━━━━━ SOURCE EXCERPT ━━━━━
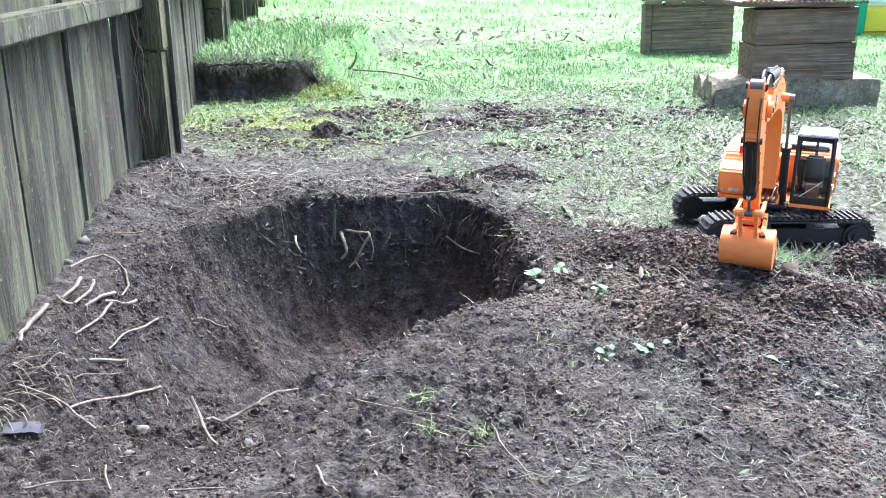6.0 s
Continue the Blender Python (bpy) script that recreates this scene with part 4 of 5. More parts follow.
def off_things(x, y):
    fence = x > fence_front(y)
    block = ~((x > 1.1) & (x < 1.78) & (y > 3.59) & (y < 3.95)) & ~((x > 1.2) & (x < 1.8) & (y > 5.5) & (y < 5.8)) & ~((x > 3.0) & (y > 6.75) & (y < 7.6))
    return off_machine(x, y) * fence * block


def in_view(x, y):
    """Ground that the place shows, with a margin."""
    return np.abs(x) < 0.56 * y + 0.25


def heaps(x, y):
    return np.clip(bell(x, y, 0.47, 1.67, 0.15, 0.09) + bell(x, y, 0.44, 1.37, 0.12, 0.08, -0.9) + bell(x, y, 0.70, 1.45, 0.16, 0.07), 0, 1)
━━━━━
### PROBLEM DETAILS
Copy out the listing exactly as it stands, but not the pictures.

### RESULT FOR THIS TASK
6.0 s
Continue the Blender Python (bpy) script that recreates this scene with part 4 of 5. More parts follow.
def off_things(x, y):
    fence = x > fence_front(y)
    block = ~((x > 1.1) & (x < 1.78) & (y > 3.59) & (y < 3.95)) & ~((x > 1.2) & (x < 1.8) & (y > 5.5) & (y < 5.8)) & ~((x > 3.0) & (y > 6.75) & (y < 7.6))
    return off_machine(x, y) * fence * block


def in_view(x, y):
    """Ground that the place shows, with a margin."""
    return np.abs(x) < 0.56 * y + 0.25


def heaps(x, y):
    return np.clip(bell(x, y, 0.47, 1.67, 0.15, 0.09) + bell(x, y, 0.44, 1.37, 0.12, 0.08, -0.9) + bell(x, y, 0.70, 1.45, 0.16, 0.07), 0, 1)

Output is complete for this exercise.